Friday, October 16, 2009

The mainsream American Left is ignorant and naive: some recent evidence

Let’s go from least to most egregious. First, Rachel Maddow, a prime example of what Kevin Carson terms “goo-goo” liberalism. He writes:

Recently Rachel Maddow mentioned Congressman Jim DeMint’s planned trip to Honduras, where he intended to encourage coup leaders to defy the U.S. government.

Maddow prefaced her remarks with a long homily on how badly the U.S. government hated military coups, because they ran counter to everything the U.S. government stands for, were so abhorrent to American values that the U.S. government cut off all ties to such repugnant pariah regimes, and blah blah woof woof.

This is amazingly stupid—almost as stupid as the Congressman I saw back in the ’90s, speaking in regard to Clinton’s Balkan wars, who said he’d learned in school that the U.S. never went to war to obtain a square foot of territory or a dollar of treasure. The U.S. government is opposed to coups, especially against democratically elected leaders? Yeah, maybe in the Bearded Spock universe. Um, ever hear of Armas? Suharto? Mourão Filho? Pinochet? I’m sure all those nice folks in the U.S. government cried over such coups, just like Iron Eyes Cody watching somebody litter Central Park—or rather just like Lewis Carrol’s Walrus, weeping even as he polished off the last of the oysters.

Maddow also suggested it was “treason” to encourage another government to defy the policies of the United States government.

Carson adds that “It’s usually Olbermann who’s prone to this kind of liberal mirror-imaging of right-wing know-nothingism”, and I have noticed a more critical attitude toward Obama, however tepid, on her show than on others. Still, she’s part of the choir for sure.

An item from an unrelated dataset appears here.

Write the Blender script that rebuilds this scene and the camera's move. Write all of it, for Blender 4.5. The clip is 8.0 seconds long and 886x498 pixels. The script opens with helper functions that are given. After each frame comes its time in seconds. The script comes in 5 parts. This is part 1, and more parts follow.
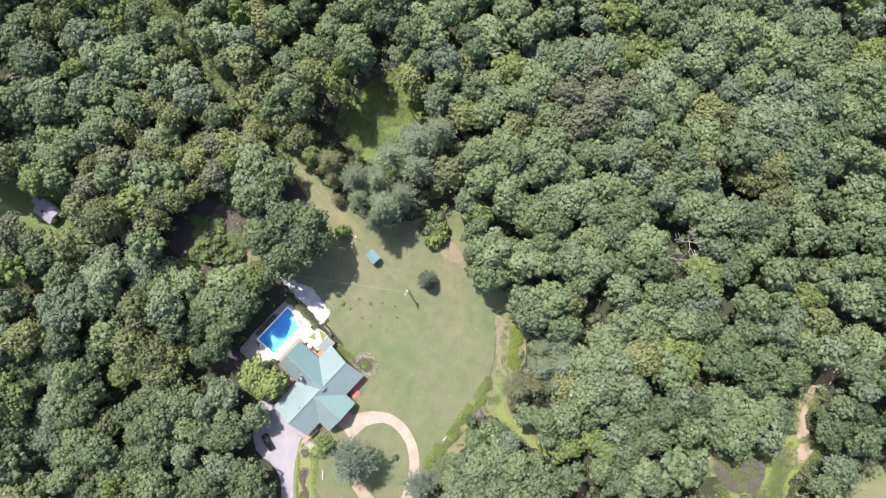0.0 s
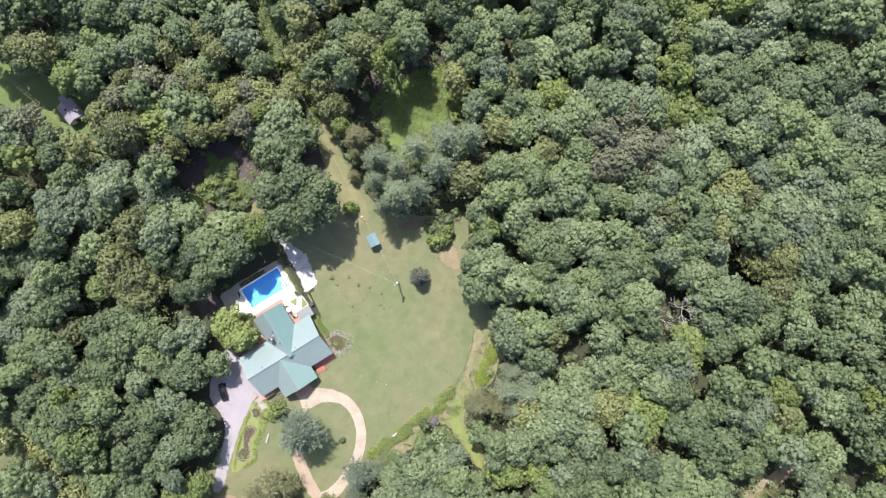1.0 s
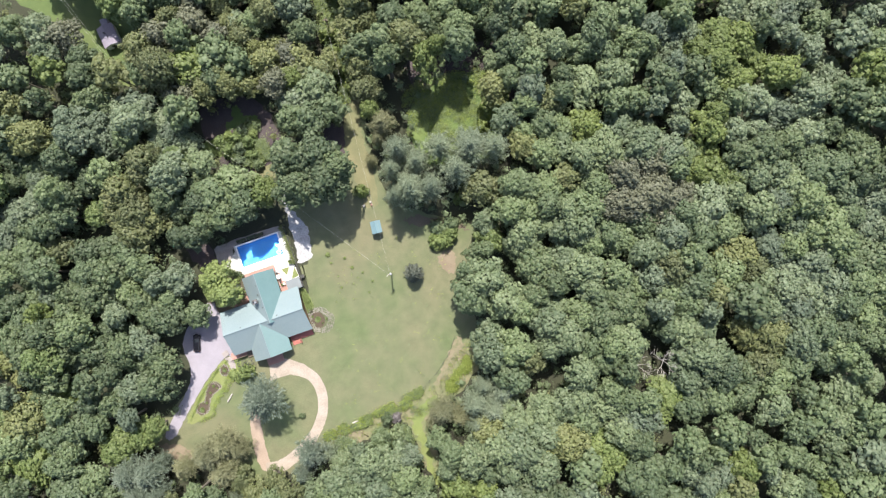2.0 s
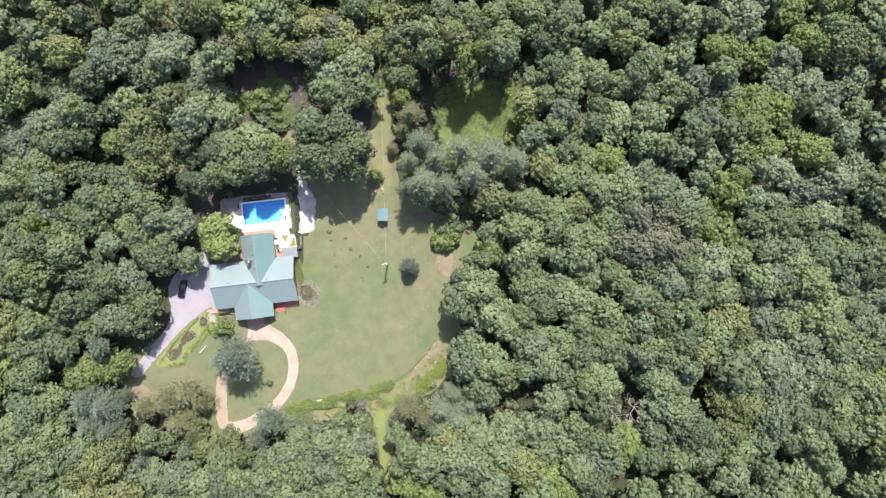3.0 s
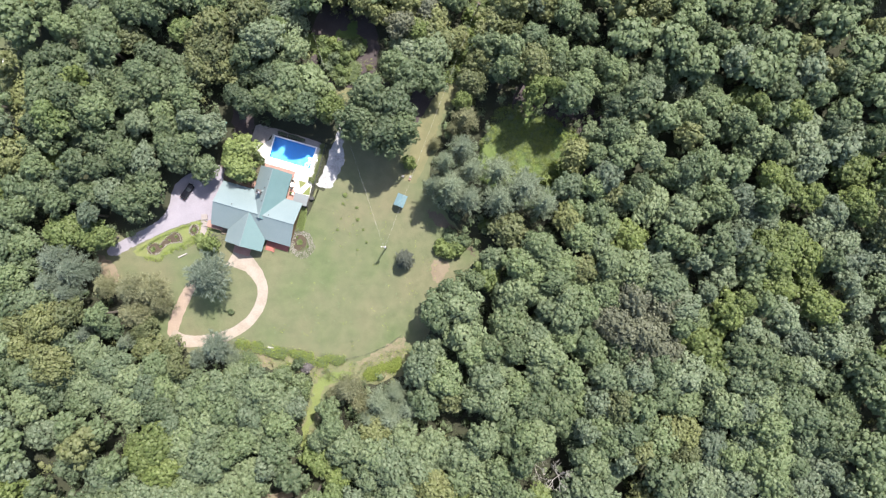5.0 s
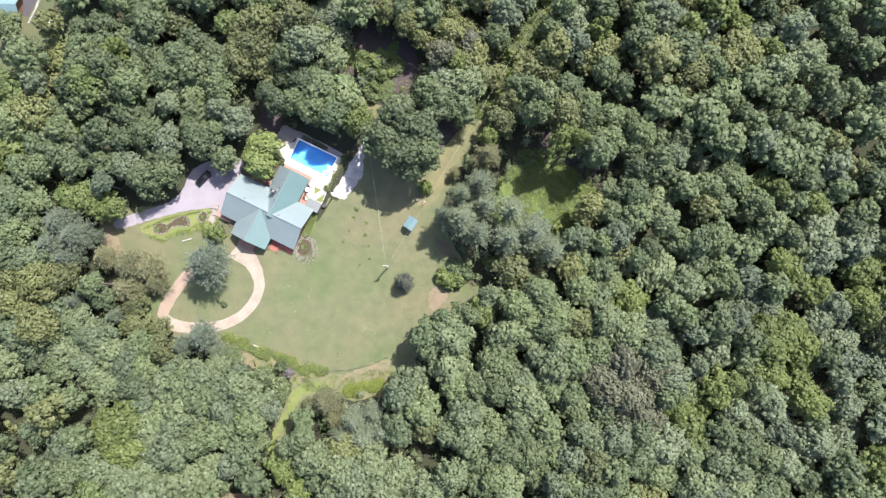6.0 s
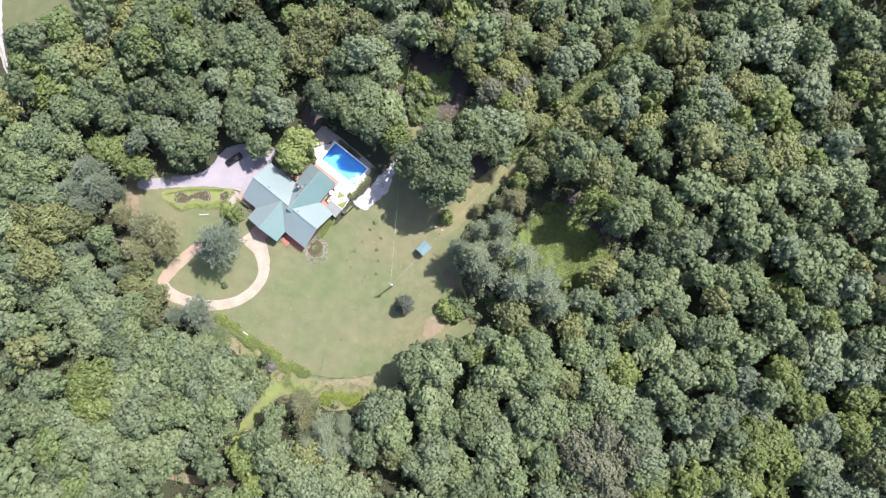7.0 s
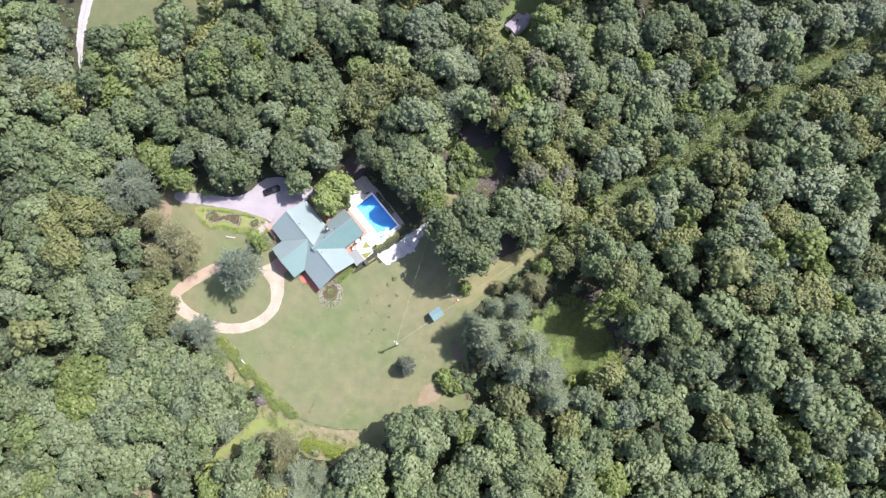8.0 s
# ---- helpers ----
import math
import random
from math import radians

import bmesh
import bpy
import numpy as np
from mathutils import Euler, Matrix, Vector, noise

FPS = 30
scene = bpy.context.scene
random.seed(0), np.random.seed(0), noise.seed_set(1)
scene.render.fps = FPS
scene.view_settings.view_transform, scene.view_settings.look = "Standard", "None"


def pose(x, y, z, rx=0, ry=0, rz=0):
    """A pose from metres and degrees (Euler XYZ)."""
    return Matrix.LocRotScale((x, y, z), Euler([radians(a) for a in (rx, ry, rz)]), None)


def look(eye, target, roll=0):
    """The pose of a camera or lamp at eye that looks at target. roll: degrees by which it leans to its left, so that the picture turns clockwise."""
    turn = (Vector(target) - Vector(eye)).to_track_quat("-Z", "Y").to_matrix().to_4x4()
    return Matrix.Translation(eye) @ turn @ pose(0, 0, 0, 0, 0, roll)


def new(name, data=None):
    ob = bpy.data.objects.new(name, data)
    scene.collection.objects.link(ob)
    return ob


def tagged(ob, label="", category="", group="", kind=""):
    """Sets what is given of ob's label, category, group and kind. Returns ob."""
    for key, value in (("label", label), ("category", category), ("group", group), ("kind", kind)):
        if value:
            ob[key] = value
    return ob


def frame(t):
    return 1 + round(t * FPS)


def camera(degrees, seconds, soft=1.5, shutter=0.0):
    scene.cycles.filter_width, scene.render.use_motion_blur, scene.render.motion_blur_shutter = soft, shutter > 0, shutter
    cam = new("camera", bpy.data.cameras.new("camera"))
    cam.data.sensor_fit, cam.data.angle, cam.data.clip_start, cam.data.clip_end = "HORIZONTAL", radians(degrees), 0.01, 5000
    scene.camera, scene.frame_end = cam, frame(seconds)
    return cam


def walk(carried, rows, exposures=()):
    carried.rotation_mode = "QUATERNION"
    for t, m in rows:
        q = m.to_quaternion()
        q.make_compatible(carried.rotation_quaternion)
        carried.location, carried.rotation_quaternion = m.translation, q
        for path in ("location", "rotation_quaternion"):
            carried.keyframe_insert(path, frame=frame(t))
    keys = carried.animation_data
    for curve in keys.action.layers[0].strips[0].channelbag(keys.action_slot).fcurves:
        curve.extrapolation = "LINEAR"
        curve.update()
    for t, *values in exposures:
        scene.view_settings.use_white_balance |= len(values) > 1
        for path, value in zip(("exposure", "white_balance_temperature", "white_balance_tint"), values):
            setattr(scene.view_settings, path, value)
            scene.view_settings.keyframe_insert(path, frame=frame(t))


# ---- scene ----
cam = camera(66.08, 8.0, soft=1.3)
# the drone hangs 176 m over the clearing and turns; from 5 s on it tilts up
EYE = (0, 0, 176)
PATH = [
    (0, (-0.504, -0.220, -46.715)), (0.5, (-0.426, -0.160, -39.292)), (1, (-0.362, -0.108, -31.604)),
    (1.5, (-0.301, -0.094, -25.754)), (1.7, (-0.250, -0.090, -23.0)), (2.8, (-0.116, -0.022, -9.2)),
    (3, (-0.076, -0.009, -6.525)), (3.5, (0.0, 0.0, 0.0)), (4, (0.085, 0.0, 6.161)), (4.5, (0.127, 0.010, 11.379)),
    (4.7, (0.16, 0.010, 13.40)), (5.8, (2.35, 0.03, 23.75)), (6, (2.919, 0.022, 26.076)), (6.5, (4.172, -0.015, 32.430)),
    (7, (5.498, -0.062, 39.020)), (7.5, (8.097, -0.122, 45.224)), (8, (11.213, -0.171, 50.767)),
]
walk(cam, [(t, pose(*EYE, *turn)) for t, turn in PATH], [(0, 1.22, 6500, 10), (4, 1.23, 6480, 10), (5, 1.25, 6450, 11), (8, 1.32, 6380, 14)])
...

Then there’s our good friend Michael Moore, always playing trenchant critic of the status quo while stumping for what is in effect a slightly more left-wing version of it. From what I have read of his new film Capitalism: A Love Story (no, I have not seen it), he shows an American government owned by Wall Street, and yet peddles the line that the election of Obama is a sign of Hope and Change. And yet who do we find right near the top of Obama’s campaign contributors? That’s right, Goldman freakin’ Sachs! You can rest assured that if McCain were president, Moore would have mentioned this fact in his movie. But Democrats just can’t be corrupted like that. Even the NPR review I heard pointed out that Obama’s policies are largely the same.

Thomas Naylor of the left-secessionist Second Vermont Republic likes the critique of Capitalism, but not the Big Government conclusions.

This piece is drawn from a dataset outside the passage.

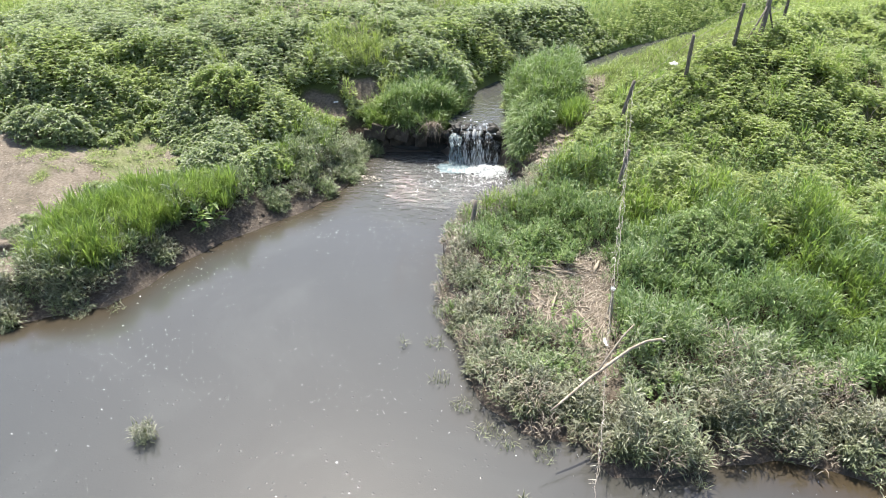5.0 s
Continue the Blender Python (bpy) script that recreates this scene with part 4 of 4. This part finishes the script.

Moore is fully cognizant of the fact that the American economic machine is driven by money, power, speed, and greed. Unfortunately, he is a lot less savvy in his grasp of the problem of size in America. Moore appears to be oblivious to the fact that our country, our government, our cities, our corporations, our schools, our churches, our military, and our social welfare system are all too big, too powerful, too intrusive, too insular, and too unresponsive to the needs of individual citizens and small local communities.

The reason Moore is blind to the “problem of size” (and the problem of power) is that he is obviously not some anti-establishment rebel, but an authoritarian progressive. Another NPR reviewer, Kenneth Turan, points out:

In the end, perhaps the most startling thing about Capitalism is that Moore stands revealed not as some pointy-headed socialist, but as an unreconstructed New Deal Democrat. He admires Franklin D. Roosevelt, believes in increased democracy and opportunity, and feels that the decades-long weakening of unions has fatally weakened America.

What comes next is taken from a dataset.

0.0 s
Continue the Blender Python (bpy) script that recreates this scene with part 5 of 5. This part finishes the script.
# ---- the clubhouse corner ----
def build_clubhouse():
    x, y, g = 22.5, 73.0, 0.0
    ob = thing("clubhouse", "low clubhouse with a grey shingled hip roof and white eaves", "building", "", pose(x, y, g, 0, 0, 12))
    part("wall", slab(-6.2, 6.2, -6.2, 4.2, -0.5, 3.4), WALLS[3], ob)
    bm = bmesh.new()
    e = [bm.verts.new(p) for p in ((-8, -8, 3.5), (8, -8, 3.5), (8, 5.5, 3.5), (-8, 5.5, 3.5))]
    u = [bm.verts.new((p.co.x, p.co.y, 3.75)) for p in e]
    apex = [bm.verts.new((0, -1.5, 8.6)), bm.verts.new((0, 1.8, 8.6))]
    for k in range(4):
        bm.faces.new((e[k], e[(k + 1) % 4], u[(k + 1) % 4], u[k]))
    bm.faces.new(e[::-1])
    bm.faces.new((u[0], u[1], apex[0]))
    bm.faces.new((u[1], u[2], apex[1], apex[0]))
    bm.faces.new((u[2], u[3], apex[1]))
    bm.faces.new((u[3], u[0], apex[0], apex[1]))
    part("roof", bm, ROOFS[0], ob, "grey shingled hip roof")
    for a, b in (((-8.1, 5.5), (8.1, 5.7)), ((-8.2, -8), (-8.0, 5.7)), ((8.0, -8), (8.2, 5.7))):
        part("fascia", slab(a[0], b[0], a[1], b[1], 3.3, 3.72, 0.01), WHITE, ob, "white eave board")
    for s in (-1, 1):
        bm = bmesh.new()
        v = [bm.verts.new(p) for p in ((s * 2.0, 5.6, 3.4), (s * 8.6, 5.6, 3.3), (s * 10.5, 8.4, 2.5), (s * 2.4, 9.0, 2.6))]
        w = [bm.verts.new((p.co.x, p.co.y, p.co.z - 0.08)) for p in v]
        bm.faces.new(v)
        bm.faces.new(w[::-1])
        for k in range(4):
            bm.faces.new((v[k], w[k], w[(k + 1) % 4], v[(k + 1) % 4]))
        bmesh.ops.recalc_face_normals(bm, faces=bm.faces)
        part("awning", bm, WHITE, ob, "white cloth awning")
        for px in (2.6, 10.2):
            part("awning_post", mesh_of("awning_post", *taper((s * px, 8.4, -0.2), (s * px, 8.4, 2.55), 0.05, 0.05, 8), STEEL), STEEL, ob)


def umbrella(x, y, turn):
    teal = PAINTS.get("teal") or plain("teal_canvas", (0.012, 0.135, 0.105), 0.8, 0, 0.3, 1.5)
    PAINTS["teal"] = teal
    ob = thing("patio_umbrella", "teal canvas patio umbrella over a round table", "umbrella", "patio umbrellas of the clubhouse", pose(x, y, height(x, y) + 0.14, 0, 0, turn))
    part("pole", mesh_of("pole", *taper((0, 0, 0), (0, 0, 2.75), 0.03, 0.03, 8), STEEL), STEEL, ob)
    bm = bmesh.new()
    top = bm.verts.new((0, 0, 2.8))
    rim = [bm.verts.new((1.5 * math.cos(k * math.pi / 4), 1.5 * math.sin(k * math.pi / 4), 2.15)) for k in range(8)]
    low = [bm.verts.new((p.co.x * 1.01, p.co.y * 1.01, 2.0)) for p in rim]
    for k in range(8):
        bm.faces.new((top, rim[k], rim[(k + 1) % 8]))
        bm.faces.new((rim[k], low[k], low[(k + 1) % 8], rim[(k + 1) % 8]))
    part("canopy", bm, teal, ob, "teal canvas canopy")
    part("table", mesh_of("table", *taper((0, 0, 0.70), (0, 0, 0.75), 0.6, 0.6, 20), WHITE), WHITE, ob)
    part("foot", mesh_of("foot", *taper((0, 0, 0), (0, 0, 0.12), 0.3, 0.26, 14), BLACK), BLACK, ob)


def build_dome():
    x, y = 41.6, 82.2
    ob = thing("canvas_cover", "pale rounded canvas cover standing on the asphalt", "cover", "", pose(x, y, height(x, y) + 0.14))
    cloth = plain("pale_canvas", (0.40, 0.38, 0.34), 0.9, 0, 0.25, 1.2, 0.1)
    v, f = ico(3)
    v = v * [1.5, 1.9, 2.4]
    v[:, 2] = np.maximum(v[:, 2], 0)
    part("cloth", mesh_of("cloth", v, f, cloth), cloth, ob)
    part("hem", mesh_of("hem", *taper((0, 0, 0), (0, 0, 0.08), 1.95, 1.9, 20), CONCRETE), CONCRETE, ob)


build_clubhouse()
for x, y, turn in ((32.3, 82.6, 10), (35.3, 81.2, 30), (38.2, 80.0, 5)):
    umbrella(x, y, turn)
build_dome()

For my money, I’ll take a pointy-headed socialist any day, many of whom actually believe that it was FDR’s incorporation of unions as a people’s movement into a managerial-capitalist structure that led to their ultimate weakening. Naylor’s article also quotes Moore as saying his major hero is Abraham Lincoln, which is quite revealing if you know anything about Lincoln’s economic policies, which were essentially mercantilist, and defined by Murray Rothbard as “a system of statism which employed economic fallacy to build up a structure of imperial state power, as well as special subsidy and monopolistic privilege to individuals or groups favored by the state.” If I may do a bit of shotgun revisionist economic history here, one could argue that the Hamilton-Henry Clay-Lincoln economic nationalist and pro-big banking philosophy led in a direct line to the Goldman Sachs’ America we have now. But could you make a hit movie about that?

Finally we have the selling out of the liberal anti-war movement in the Obama feel-good age (and isn’t he really like the Reagan of the left?), as Code Pink goes to Code Yellow. Founder Medea Benjamin is now thinking it might be a good idea to keep the war in Afghanistan after all, after former Karzai “Minister of Women” Masooda Jalal told her they needed more aid and more troops. Well, if the Minister of Women for a U.S. puppet says so!

You may have noticed a theme in all these stories: a naivete in the face of power on the part of liberals, as long as that power says it is working for the good.